● **Work required**: Quote the listing below word for word, stopping after the line that contains "shutter > 0, shutter".

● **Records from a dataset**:
══════════════════════════════

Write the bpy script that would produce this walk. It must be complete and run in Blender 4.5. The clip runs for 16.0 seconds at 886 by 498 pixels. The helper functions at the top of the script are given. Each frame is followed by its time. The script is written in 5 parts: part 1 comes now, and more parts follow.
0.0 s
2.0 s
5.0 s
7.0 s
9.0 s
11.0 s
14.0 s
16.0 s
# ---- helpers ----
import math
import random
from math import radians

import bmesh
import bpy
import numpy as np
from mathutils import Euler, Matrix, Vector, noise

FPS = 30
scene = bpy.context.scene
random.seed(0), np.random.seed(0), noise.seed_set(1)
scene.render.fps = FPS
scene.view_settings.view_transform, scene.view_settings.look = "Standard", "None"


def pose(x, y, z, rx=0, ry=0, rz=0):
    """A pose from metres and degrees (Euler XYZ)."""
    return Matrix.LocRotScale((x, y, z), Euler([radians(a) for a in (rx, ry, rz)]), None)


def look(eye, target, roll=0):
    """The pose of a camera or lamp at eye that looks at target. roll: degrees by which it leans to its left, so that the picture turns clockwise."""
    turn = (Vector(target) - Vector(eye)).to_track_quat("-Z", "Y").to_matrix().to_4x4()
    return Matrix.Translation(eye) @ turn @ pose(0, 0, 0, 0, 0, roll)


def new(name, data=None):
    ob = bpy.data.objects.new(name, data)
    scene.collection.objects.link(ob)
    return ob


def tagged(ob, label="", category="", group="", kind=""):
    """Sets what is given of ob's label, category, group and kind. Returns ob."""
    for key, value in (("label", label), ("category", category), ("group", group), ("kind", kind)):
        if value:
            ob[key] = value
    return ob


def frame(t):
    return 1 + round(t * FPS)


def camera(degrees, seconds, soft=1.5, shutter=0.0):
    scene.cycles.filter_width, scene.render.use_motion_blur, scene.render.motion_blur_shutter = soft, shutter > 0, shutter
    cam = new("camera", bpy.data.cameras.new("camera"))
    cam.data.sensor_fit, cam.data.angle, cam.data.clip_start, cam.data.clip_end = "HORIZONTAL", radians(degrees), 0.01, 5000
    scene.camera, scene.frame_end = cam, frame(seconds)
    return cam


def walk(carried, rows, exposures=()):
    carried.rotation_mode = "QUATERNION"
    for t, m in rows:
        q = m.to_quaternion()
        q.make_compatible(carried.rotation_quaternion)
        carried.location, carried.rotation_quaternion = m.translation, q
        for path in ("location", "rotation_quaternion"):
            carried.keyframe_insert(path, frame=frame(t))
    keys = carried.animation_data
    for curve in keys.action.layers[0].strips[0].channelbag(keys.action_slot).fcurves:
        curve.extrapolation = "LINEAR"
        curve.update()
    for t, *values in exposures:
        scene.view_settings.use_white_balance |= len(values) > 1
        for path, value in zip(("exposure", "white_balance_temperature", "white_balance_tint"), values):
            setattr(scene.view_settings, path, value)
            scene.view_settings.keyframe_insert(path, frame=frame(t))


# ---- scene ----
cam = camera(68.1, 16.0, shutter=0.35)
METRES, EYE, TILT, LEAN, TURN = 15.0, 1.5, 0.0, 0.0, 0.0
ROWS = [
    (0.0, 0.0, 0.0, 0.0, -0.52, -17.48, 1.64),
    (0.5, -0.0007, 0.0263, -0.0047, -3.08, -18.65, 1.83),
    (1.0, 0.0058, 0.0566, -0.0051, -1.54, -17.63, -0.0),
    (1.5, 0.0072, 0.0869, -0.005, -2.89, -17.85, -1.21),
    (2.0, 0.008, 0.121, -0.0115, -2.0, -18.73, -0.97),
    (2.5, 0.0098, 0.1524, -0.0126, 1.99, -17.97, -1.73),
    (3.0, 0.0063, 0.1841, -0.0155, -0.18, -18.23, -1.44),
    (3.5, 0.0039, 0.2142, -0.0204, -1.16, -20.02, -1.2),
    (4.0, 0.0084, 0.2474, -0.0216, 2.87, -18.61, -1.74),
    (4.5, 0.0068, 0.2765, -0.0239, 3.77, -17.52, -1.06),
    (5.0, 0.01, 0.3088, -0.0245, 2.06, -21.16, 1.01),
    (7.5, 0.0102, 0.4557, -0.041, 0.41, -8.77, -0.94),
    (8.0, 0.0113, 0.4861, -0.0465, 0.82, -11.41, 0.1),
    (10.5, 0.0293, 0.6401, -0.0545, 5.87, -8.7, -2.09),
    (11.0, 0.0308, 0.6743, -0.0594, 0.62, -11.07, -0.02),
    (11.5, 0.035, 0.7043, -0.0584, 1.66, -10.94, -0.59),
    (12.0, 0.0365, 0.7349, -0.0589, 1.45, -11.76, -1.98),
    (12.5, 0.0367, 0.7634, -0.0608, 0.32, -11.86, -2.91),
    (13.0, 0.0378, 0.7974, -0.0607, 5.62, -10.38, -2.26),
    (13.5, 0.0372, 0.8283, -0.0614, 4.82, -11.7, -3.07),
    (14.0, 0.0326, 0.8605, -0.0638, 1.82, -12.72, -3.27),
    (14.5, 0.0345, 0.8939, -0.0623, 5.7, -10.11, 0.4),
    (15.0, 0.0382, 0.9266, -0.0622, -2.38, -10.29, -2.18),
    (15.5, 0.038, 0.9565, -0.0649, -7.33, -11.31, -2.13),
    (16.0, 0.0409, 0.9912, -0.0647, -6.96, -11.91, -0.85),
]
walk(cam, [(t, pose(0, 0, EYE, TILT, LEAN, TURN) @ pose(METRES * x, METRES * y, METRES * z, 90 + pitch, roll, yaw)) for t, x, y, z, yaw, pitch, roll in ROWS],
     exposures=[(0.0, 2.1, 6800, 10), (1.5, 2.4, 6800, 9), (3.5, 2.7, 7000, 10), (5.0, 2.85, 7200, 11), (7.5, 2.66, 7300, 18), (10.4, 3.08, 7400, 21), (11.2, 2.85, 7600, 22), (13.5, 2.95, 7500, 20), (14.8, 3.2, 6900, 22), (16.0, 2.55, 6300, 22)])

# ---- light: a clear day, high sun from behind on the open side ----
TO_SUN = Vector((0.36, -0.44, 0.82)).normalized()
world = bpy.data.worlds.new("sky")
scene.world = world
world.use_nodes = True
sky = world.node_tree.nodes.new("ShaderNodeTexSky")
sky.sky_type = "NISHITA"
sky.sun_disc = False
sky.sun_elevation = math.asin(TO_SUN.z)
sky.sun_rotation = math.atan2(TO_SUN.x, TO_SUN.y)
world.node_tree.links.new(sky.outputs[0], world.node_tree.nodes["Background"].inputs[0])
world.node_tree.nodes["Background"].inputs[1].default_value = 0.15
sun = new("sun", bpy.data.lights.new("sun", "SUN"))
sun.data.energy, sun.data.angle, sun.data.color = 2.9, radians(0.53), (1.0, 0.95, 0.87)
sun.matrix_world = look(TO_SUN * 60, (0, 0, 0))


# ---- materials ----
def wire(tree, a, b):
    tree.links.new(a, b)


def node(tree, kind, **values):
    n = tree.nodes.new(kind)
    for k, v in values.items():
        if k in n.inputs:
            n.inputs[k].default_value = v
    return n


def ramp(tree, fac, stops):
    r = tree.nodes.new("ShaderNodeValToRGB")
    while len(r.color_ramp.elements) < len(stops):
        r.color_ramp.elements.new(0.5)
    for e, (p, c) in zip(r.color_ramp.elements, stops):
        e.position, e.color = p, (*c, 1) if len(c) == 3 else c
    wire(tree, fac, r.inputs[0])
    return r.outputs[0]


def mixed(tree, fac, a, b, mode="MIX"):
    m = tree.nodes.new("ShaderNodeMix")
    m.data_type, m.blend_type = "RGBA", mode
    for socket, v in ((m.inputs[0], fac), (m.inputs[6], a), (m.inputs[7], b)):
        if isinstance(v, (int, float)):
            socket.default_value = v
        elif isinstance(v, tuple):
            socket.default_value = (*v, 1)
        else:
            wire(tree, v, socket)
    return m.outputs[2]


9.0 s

══════════════════════════════

● **Problem solution**:
Write the bpy script that would produce this walk. It must be complete and run in Blender 4.5. The clip runs for 16.0 seconds at 886 by 498 pixels. The helper functions at the top of the script are given. Each frame is followed by its time. The script is written in 5 parts: part 1 comes now, and more parts follow.
0.0 s
2.0 s
5.0 s
7.0 s
9.0 s
11.0 s
14.0 s
16.0 s
# ---- helpers ----
import math
import random
from math import radians

import bmesh
import bpy
import numpy as np
from mathutils import Euler, Matrix, Vector, noise

FPS = 30
scene = bpy.context.scene
random.seed(0), np.random.seed(0), noise.seed_set(1)
scene.render.fps = FPS
scene.view_settings.view_transform, scene.view_settings.look = "Standard", "None"


def pose(x, y, z, rx=0, ry=0, rz=0):
    """A pose from metres and degrees (Euler XYZ)."""
    return Matrix.LocRotScale((x, y, z), Euler([radians(a) for a in (rx, ry, rz)]), None)


def look(eye, target, roll=0):
    """The pose of a camera or lamp at eye that looks at target. roll: degrees by which it leans to its left, so that the picture turns clockwise."""
    turn = (Vector(target) - Vector(eye)).to_track_quat("-Z", "Y").to_matrix().to_4x4()
    return Matrix.Translation(eye) @ turn @ pose(0, 0, 0, 0, 0, roll)


def new(name, data=None):
    ob = bpy.data.objects.new(name, data)
    scene.collection.objects.link(ob)
    return ob


def tagged(ob, label="", category="", group="", kind=""):
    """Sets what is given of ob's label, category, group and kind. Returns ob."""
    for key, value in (("label", label), ("category", category), ("group", group), ("kind", kind)):
        if value:
            ob[key] = value
    return ob


def frame(t):
    return 1 + round(t * FPS)


def camera(degrees, seconds, soft=1.5, shutter=0.0):
    scene.cycles.filter_width, scene.render.use_motion_blur, scene.render.motion_blur_shutter = soft, shutter > 0, shutter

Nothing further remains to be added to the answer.